Japanese Terror Group Founder Released After Serving 20-Year Sentence

The co-founder was convicted of masterminding the 1974 siege of the French Embassy in the Hague, the Netherlands

The co-founder of a Japanese terror group has been released after serving a 20-Year prison sentence.

Fusako Shigenobu of The Japanese Red Army, was convicted of masterminding the 1974 siege of the French Embassy in the Hague, the Netherlands. 

She was subsequently arrested in Osaka in central Japan in 2000, where she had been in hiding.

Speaking in Tokyo alongside her daughter Mei, she apologised for her actions.

Shigenobu said: "I feel strongly that I have finally come out alive.

"I have hurt innocent people I did not know by putting our struggles first.

"Although those were different times, I would like to take this opportunity to apologise deeply."

Fusako Shigenobu, co-founder of The Japanese Red Army.

The terror group was formed in 1971 and linked with Palestinian militants, took responsibility for several attacks including the takeover of the US Consulate in Kuala Lumpur, Malaysia, in 1975.

The Japanese Red Army is also reportedly said to be behind a 1972 machine-gun and grenade attack on the international airport near Tel Aviv, Israel.

28 people were killed, including two terrorists, while dozens more were injured.

Shigenobu, although helped orchestrate, was not physically present in the attacks. 

A year after her arrest, she declared the group dissolved.

Japanese media reports Shigenobu had undergone surgery for cancer during her incarceration.

However, Kozo Okamoto, who was arrested in the Israeli airport attack, along with several other members of the group, are still wanted by police.

Okamoto, although reportedly now lives Lebanon, was released in 1985 in a prisoner exchange between Israeli and Palestinian forces. 

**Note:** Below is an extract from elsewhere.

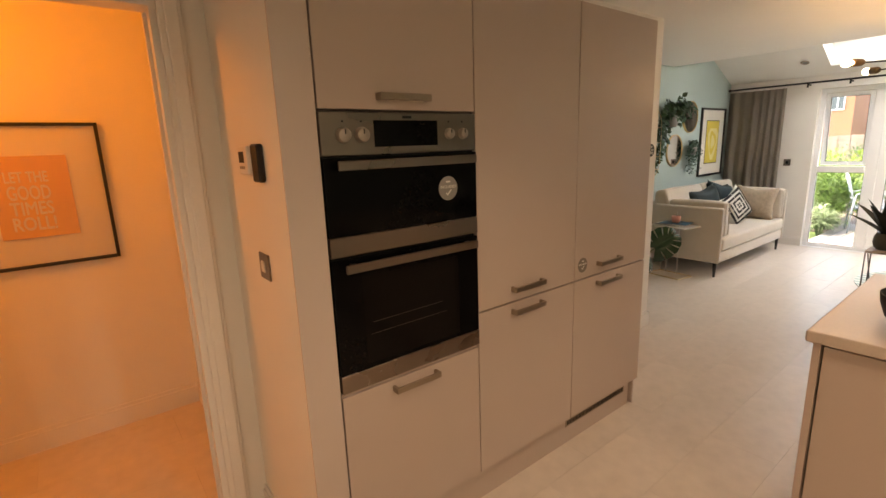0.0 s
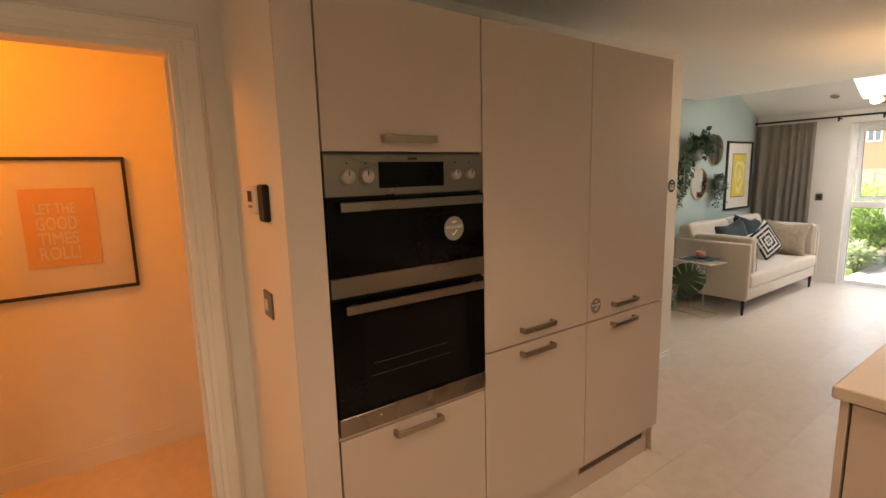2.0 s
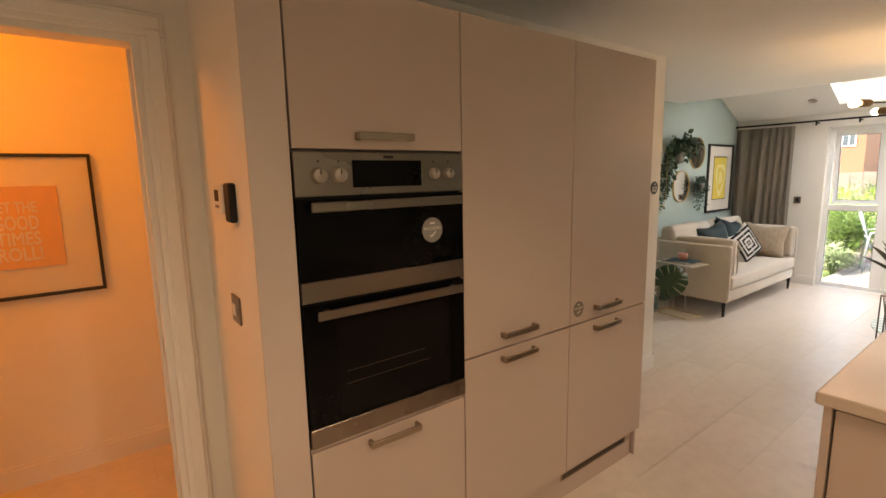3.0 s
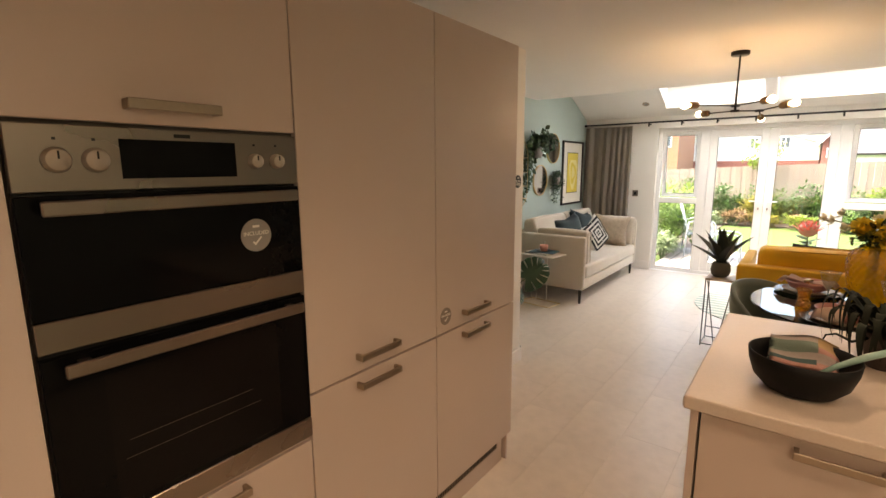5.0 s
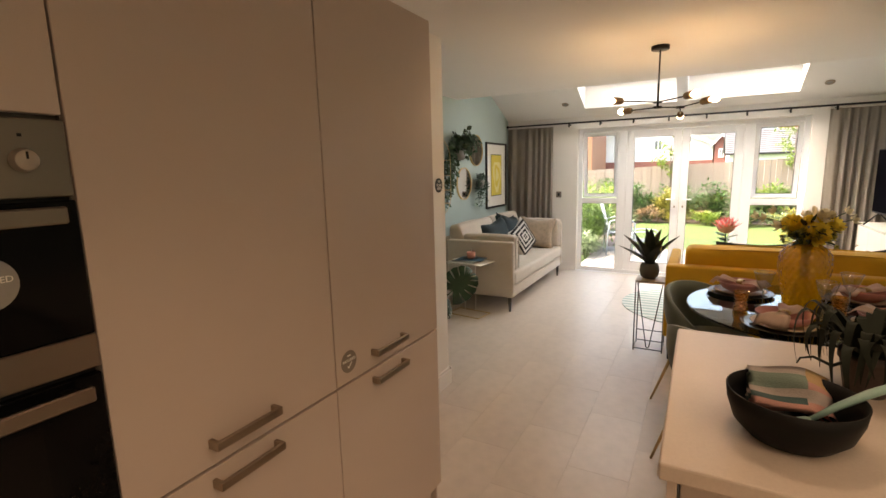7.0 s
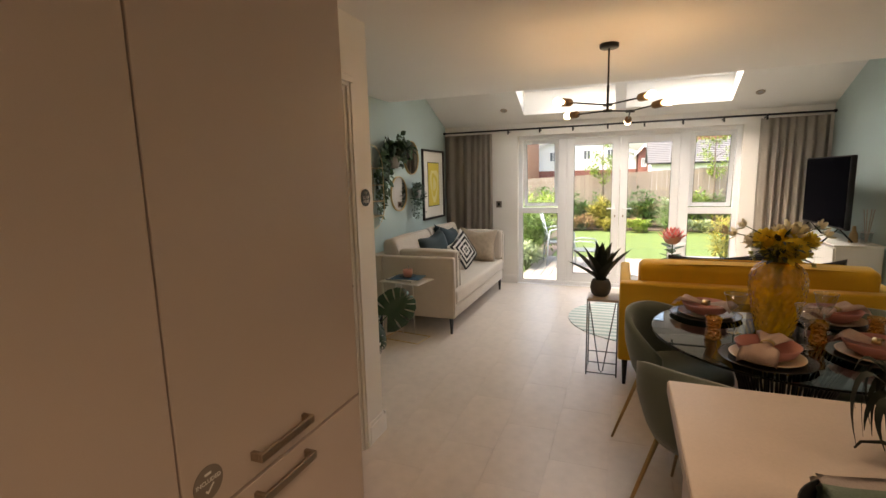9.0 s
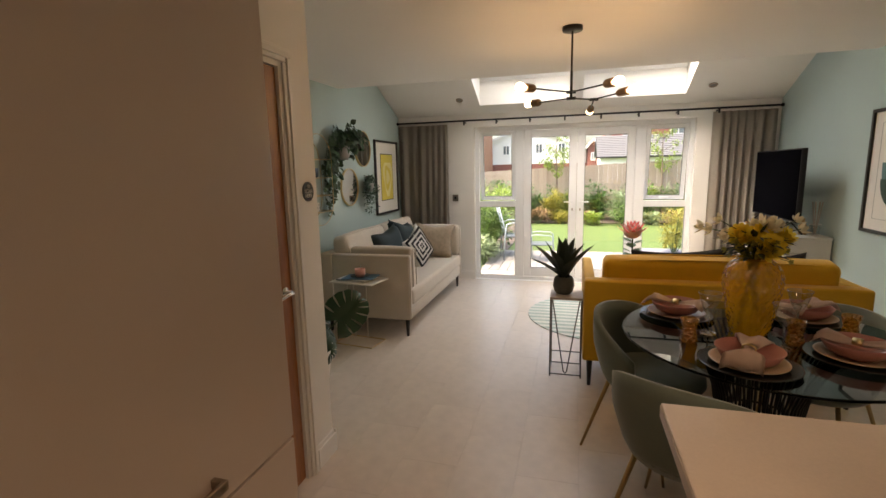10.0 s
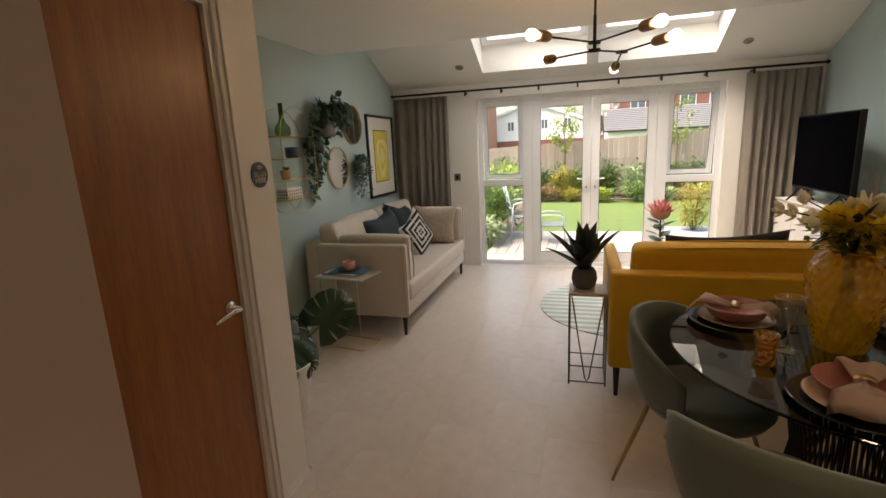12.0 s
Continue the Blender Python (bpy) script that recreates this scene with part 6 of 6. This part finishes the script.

In February, Tokyo police also announced that some members of the Japanese Red Army are still wanted for their alleged role in the 1970s and 1980s terror attacks, as reported in The Mainichi.

They released a video with mock-up images of the aging militants that warned the 'case' was not over yet.

“Japanese Red Army members are still on the run and they may live somewhere near you,” the video warns.

The video was produced by the police's public security department and was released on social media.

The footage was even also being played on billboards in downtown Tokyo, while authorities have also put up conventional posters in train stations and other public locations.

The mock up photos show how they might appear aged in their 70s.